Refuge. Lac de montagne, verdoyants chalets de bois, herbages lumineux jonchés de mousse, de marmottes et de lupins, feu de bois. Voilà ce que m'évoquent généralement les sonorités de ce mot doucement chaleureux comme une clarine dans l'air pur.
Mais il fait nuit. C'est la ville. Le froid est grisâtre et poisseux. Il s'immisce peu à peu entre le caraco en soie et le pull en acrylique. La conjoncture est déprimée. La bourse s'effondre, la mort rôde partout, l'espoir devient filandreux.
Là-bas, dans un pays ami, des gens pansent leur plaie. Le sang a coulé pour rien.
Semaine sombre.
J'ai croisé deux femmes.
L'une pleure car elle s'est cassé l'orteil, mais elle est tellement pauvre, tellement acculée par l'existence qu'elle ne peut même plus aller voir un médecin...Elle pleure, mais je me méprends sur ses larmes: ce n'est pas du désespoir, elle a vraiment mal physiquement, et il me semble malgré tout voir le ciel clair à travers ses larmes. Elle me dit que c'est son chemin.

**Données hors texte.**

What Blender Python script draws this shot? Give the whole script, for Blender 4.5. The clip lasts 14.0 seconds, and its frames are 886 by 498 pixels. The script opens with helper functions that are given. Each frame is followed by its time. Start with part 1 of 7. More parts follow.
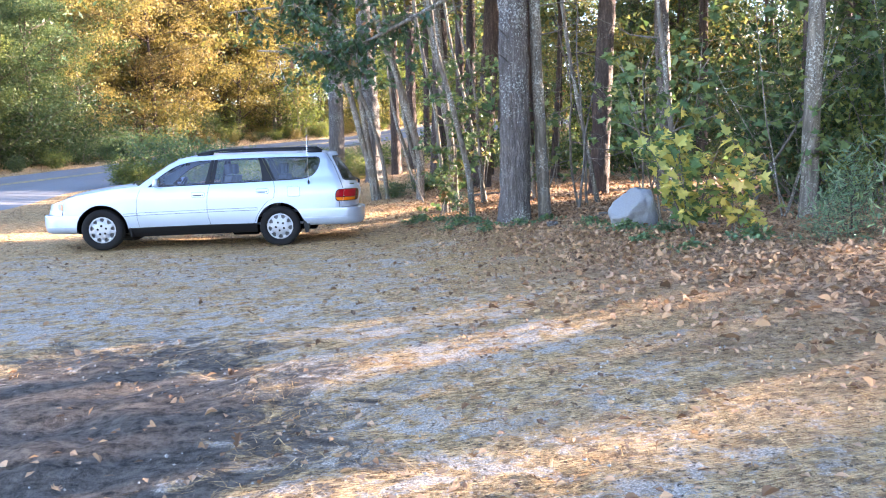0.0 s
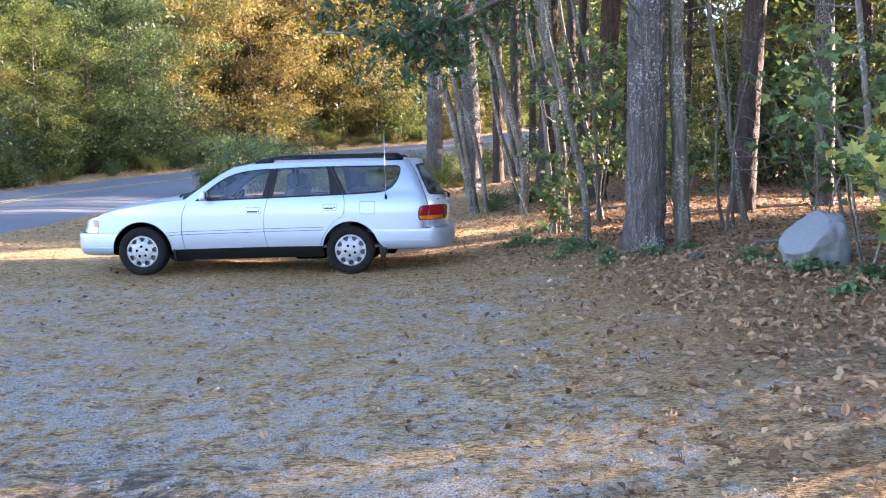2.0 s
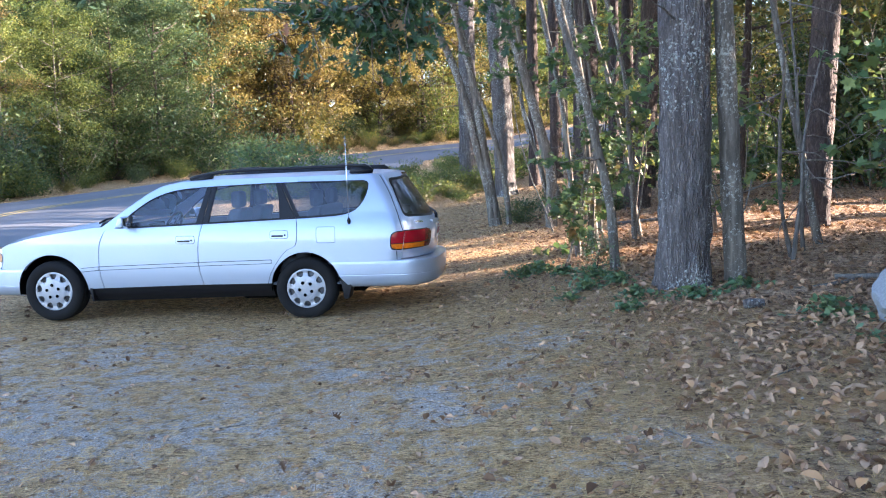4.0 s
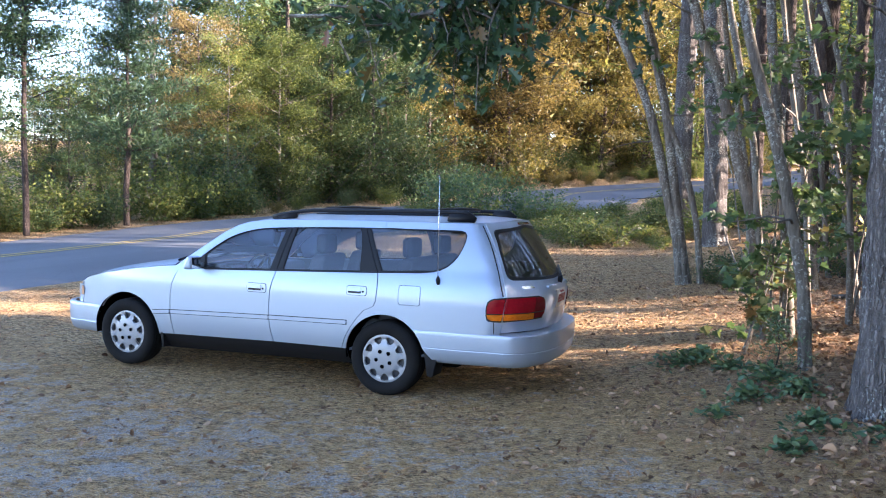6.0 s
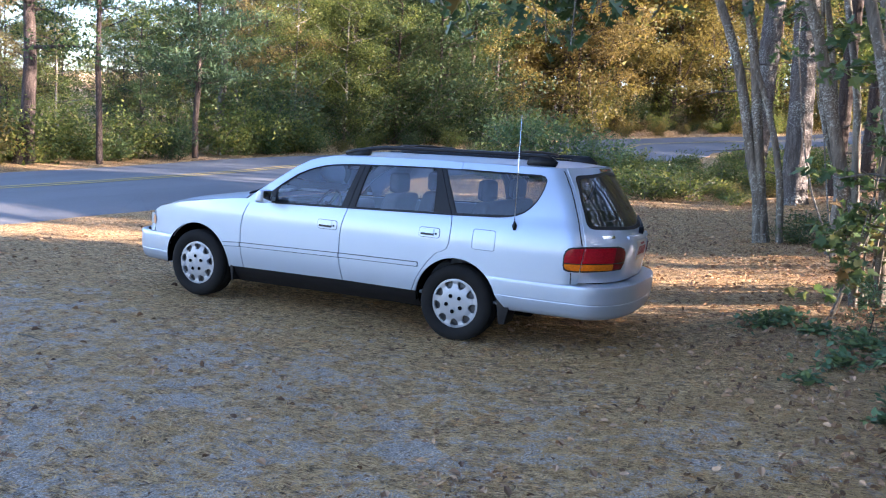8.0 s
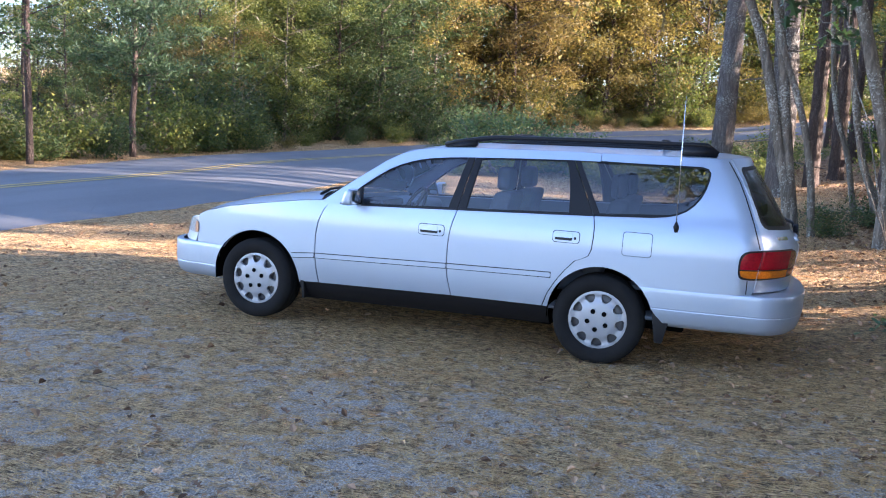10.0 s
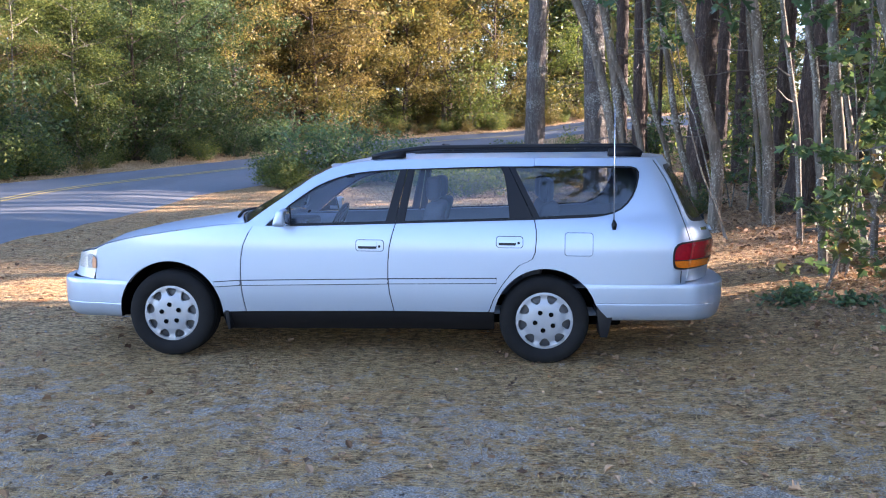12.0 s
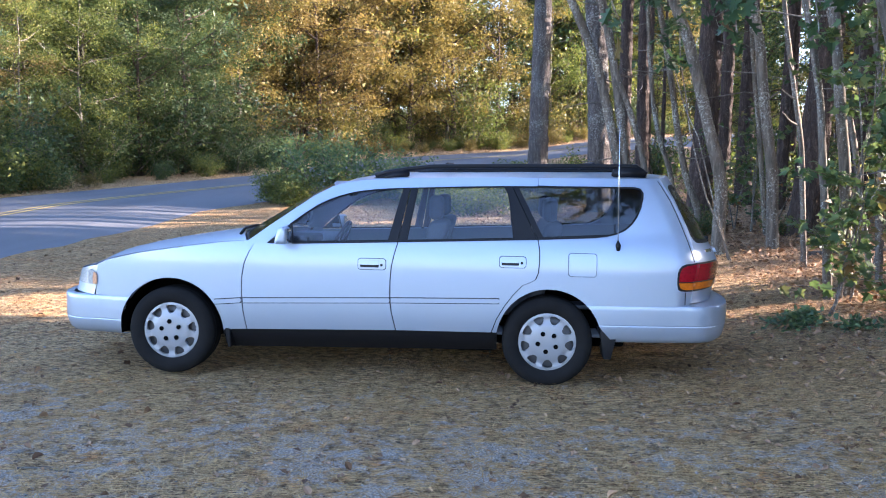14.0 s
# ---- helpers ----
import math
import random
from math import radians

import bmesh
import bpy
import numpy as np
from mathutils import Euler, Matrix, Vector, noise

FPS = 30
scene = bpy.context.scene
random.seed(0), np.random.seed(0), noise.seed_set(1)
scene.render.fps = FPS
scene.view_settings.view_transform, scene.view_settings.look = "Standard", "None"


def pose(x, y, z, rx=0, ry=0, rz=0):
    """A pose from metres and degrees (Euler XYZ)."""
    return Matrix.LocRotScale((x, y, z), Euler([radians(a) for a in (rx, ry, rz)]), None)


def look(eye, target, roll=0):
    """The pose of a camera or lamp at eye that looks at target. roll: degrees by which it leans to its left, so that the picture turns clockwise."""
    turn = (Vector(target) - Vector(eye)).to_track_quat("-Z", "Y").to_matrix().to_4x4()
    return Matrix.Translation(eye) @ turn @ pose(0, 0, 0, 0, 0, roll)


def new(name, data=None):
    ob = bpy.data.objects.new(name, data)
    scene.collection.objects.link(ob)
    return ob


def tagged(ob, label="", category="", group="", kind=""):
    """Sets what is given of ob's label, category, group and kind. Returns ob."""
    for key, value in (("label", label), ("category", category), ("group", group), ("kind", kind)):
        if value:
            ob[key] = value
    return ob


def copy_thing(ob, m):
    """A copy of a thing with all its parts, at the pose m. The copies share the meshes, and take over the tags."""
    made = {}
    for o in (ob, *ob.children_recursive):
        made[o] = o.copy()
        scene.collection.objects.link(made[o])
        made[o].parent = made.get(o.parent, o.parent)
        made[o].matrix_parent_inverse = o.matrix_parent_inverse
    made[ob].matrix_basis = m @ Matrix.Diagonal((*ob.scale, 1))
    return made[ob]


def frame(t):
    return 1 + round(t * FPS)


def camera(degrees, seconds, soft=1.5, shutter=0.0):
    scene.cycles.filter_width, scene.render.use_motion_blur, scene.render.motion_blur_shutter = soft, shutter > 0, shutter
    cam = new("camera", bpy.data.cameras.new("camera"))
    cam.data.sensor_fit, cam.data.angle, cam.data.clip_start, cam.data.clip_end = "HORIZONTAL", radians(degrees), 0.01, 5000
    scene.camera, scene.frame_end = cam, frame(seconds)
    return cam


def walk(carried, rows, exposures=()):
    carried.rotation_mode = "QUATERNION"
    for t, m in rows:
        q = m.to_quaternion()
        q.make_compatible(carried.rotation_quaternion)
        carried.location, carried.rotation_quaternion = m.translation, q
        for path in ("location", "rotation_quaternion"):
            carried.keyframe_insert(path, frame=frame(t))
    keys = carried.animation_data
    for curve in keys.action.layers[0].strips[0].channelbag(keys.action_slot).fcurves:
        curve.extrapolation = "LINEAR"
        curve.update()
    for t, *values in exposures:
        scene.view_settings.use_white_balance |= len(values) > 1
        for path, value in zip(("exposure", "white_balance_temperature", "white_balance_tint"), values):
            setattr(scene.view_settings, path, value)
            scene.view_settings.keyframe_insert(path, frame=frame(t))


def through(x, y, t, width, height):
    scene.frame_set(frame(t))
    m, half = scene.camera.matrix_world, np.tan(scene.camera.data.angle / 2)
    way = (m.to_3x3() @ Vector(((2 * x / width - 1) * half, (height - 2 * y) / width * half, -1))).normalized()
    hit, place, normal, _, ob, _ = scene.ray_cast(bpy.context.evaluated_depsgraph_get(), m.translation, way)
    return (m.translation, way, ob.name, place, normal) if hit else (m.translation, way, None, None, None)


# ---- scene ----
cam = camera(57.0, 14.0, soft=1.1, shutter=0.1)
PATH = [
    (0, (1.065, -12.589, 1.195), (1.289, -10.612, 0.991), -0.9),
    (0.5, (1.112, -11.957, 1.247), (1.345, -9.98, 1.055), -0.9),
    (1, (1.194, -11.328, 1.268), (1.425, -9.347, 1.118), -0.6),
    (1.5, (1.239, -10.704, 1.287), (1.273, -8.71, 1.128), -1.4),
    (2, (1.29, -10.072, 1.281), (1.263, -8.081, 1.091), -0.5),
    (2.2, (1.321, -9.844, 1.31), (1.273, -7.858, 1.082), -0.6),
    (4.3, (2.177, -7.464, 1.472), (1.952, -5.486, 1.279), -1.5),
    (4.5, (2.268, -7.25, 1.49), (1.961, -5.284, 1.291), -0.7),
    (5, (2.496, -6.782, 1.551), (1.991, -4.853, 1.399), 0.9),
    (5.5, (2.601, -6.301, 1.581), (2.051, -4.383, 1.439), 1.1),
    (6, (2.747, -5.886, 1.608), (2.035, -4.021, 1.486), 1.6),
    (6.5, (2.774, -5.737, 1.626), (2.013, -3.893, 1.483), 1.9),
    (7, (2.786, -5.726, 1.633), (2.021, -3.884, 1.482), 1.8),
    (7.5, (2.735, -5.727, 1.614), (1.965, -3.89, 1.438), 1.9),
    (8, (2.541, -5.736, 1.565), (1.709, -3.936, 1.304), 3.9),
    (8.5, (2.195, -5.595, 1.487), (1.301, -3.83, 1.199), 4.1),
    (8.7, (2.029, -5.53, 1.515), (1.132, -3.765, 1.227), 4.0),
    (10.8, (-0.026, -5.354, 1.363), (-0.412, -3.41, 1.101), 1.7),
    (11, (-0.145, -5.358, 1.366), (-0.479, -3.405, 1.092), 1.1),
    (11.5, (-0.255, -5.43, 1.387), (-0.401, -3.447, 1.171), 0.4),
    (12, (-0.301, -5.468, 1.393), (-0.443, -3.485, 1.177), 0.4),
    (12.5, (-0.315, -5.486, 1.379), (-0.456, -3.502, 1.175), 0.5),
    (13, (-0.309, -5.496, 1.38), (-0.452, -3.51, 1.2), 0.7),
    (13.5, (-0.303, -5.497, 1.385), (-0.448, -3.51, 1.216), 0.9),
    (14, (-0.308, -5.432, 1.395), (-0.456, -3.445, 1.224), 1.0),
]
walk(cam, [(t, look(eye, target, roll)) for t, eye, target, roll in PATH],
     exposures=[(0, 4.40, 6500, 25), (2, 3.95, 6350, 26), (4.3, 3.92, 6050, 23), (6, 3.62, 6100, 25), (8, 3.53, 6100, 26), (11, 3.58, 6120, 27), (14, 3.63, 5960, 26)])

# ---- world and sun ----
SUN_AZ, SUN_EL = radians(76), radians(15)
sun_dir = Vector((math.sin(SUN_AZ) * math.cos(SUN_EL), math.cos(SUN_AZ) * math.cos(SUN_EL), math.sin(SUN_EL)))
world = bpy.data.worlds.new("sky")
scene.world = world
world.use_nodes = True
wn = world.node_tree
sky = wn.nodes.new("ShaderNodeTexSky")
sky.sky_type, sky.sun_disc = "NISHITA", False
sky.sun_elevation, sky.sun_rotation = SUN_EL, SUN_AZ
sky.air_density, sky.dust_density, sky.ozone_density = 1.0, 0.4, 2.0
wn.nodes["Background"].inputs["Strength"].default_value = 0.09
wn.links.new(sky.outputs[0], wn.nodes["Background"].inputs["Color"])
sun = new("sun", bpy.data.lights.new("sun", "SUN"))
sun.data.energy, sun.data.angle, sun.data.color = 4.3, radians(0.6), (1.0, 0.86, 0.66)
sun.matrix_world = look(sun_dir * 60, (0, 0, 0))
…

L'autre était en congé de maladie, mais elle doit reprendre le travail sinon elle est virée, a dit sa patronne. Son genou, pourtant, la fait tellement souffrir! Il est énorme, on dirait celui d'un éléphant, déformé par la douleur. Et sa sœur qui vient d'avoir un accident de voiture. Le coma. Trois gosses en bas âge. Je serre les poings dans mes poches, crevant de honte devant l'inhumanité de ce monde trop dur. Scènes cruellement ordinaires révélant notre impuissance.
La seule chose que je sache faire, c'est soulager la détresse par des mots. Les mots ont du mal à sortir, eux qui sont pourtant ma force. J'ai la sensation de lutter contre des sables mouvants. Le dépit, le malheur, le renoncement, l'incertitude, que voilà des émotions fatigantes moralement!
Mais elle garde le sourire, me dit de ne pas m'en faire, que ça va aller, qu'il lui suffit de penser à son fils pour avoir de la force.
Il me faut continuer à croire en la beauté des choses.
Ces deux femmes savent se réfugier à l'intérieur d'elles-mêmes pour trouver la force.
Elles m'ont donné une belle leçon de vie. Je me suis emplie à leur contact et étrangement ça m'a vidée.
Je repense à toutes ces courageuses qui m'entourent, qui luttent sans jamais faiblir, contre l'adversité, la maladie, la solitude, la mort, un destin contraire, sans jamais se plaindre.
J'ai envie de me blottir, de me distraire, de m'étourdir, de me saouler, de me pelotonner...Et je réalise que j'ai, quand je veux, du chaud, du bon, du doux, du Beau. De la douceur rayonnante, des bras accueillants, du miel, du feu, de la chaleur humaine , du rire en confiture, des rêves en cascade, de la musique avant toute chose...
Je sais pouvoir toujours trouver, en moi et à l'extérieur de moi, en gestes ou en paroles, seule ou en compagnie, de quoi me reconstruire, chaque jour. Je me dis que j'ai de la chance.
Car la vie m'a appris à trouver refuge. Car la vie m'est un refuge.